<http://www.nypost.com/> clip_image001Updated: Sat., May. 7, 2011, 10:14 AM


Why not kill Khadafy?

By VICTOR DAVIS HANSON

Last Updated: 10:14 AM, May 7, 2011

Posted: 9:46 PM, May 6, 2011

The welcome end of Osama bin Laden at the hands of helicopter- borne US
military commandos raises a number of issues. 

Privately, Americans are probably relieved that this psychopathic mass
murderer wasn't captured. If he had been taken alive, we might be revisiting
the controversy surrounding the Obama administration's failed efforts to try
in a civilian federal court bin Laden's subordinate, Khalid Sheik Mohammed
-- the master planner behind 9/11. 

But what, exactly, are the moral, legal or practical rules in going after
terrorist leaders or the savage dictators of rogue regimes? We went into a
foreign country to kill, not capture, bin Laden. Was that killing
permissible since a firefight preceded it, or because he was a terrorist
rather than a head of state? 

Furor surrounded the waterboarding of KSM that purportedly resulted in
valuable intelligence about future terrorist operations. But why was that
considered immoral and illegal when we routinely act as judge, jury and
executioner of suspected terrorists via predator-drone attacks? 

KSM, a confessed killer, was one of just three detainees waterboarded. In
contrast, we've executed well over 1,500 suspected terrorists by Predators.
President Obama has ordered four times as many drone attacks in the last two
years as former President Bush did in eight. Are those killings more
constitutionally suspect than Bush's treatment of the three terrorists at
Guantanamo? 

Last week, NATO planes deliberately targeted Moammar Khadafy's family
compound and residence in Tripoli, purportedly killing his youngest son. A
surviving son not long ago bought a doctorate from the London School of
Economics and wined and dined Western intellectuals and oil executives. When
do dictators' sons devolve from darlings to demons? 

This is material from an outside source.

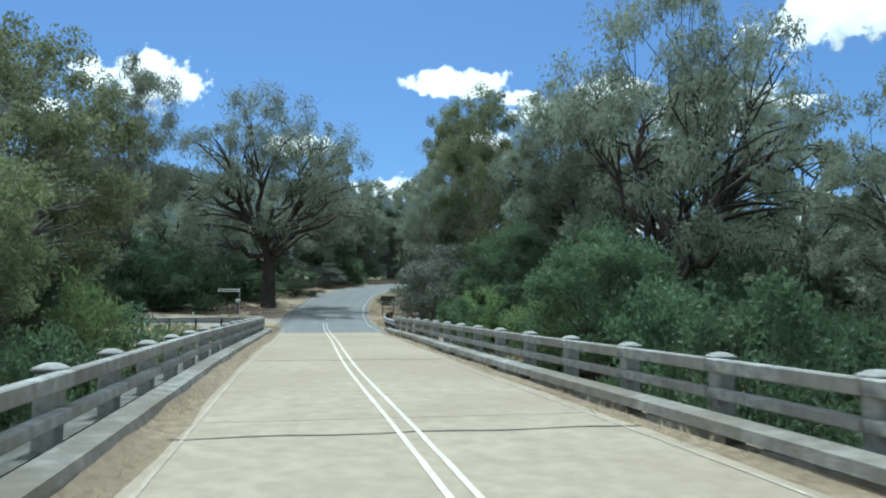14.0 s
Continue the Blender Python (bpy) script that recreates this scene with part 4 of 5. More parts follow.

America had just days earlier sent two predator drones to Libya -- no doubt
to help the British and French focus their attacks on the Khadafy family.
Are such targeted airborne assassinations the type of killings expressly
forbidden by US law? Or are they permissible on the grounds that enemy
dictators are military commanders -- and their fortified homes are thus
legitimate wartime targets? 

Could we then legally, morally or practically drop a team in Tripoli to kill
Khadafy in the manner that we killed bin Laden? 

First, it seems OK to assassinate a terrorist kingpin either by air attack
or commando raid. But legal and moral problems arise if he's captured,
detained, waterboarded or tried in a military tribunal. A quick death seems
to end almost all legal discussions and controversies. 

Second, there is also no problem in assassinating a foreign dictator as long
as the mission meets two criteria: We must be engaged in some sort of
conventional battle with his forces, and we have to kill him through aerial
bombing. For some reason, vaporization by a bomb seems to raise fewer
ethical issues than execution by a sniper's bullet. 

Third, targeted assassinations are better done under liberal presidents, who
are more likely to be seen as humanitarians who only reluctantly order such
killings. The Bush antiterrorism protocols -- tribunals, renditions,
Predator assassinations, Gitmo -- were decried as illegal and immoral. Yet
such furor vanished when Obama embraced or expanded them all. The effort to
preemptively remove the mass-murdering Saddam Hussein to foster democracy
was seen by many as morally wrong -- and yet preemptively bombing Khadafy to
foster democracy is now considered morally justified. 

Fourth, success seems to end moral ambiguity in much the same way failure
invites it. Had we landed in the wrong Pakistani compound, legal and ethical
issues would've been raised. If we keep killing members of the Khadafy
family without hitting Khadafy himself, at some point the denial of targeted
assassination will seem empty. Assassinations apparently have to work on the
first or second try to be deemed moral and legal. 

In recent years, America has been in a number of undeclared wars against
terrorists, insurgents and authoritarian dictators whom we sought to kill,
capture or put on trial. 

It is about time that we clarified the rules that determine their fates.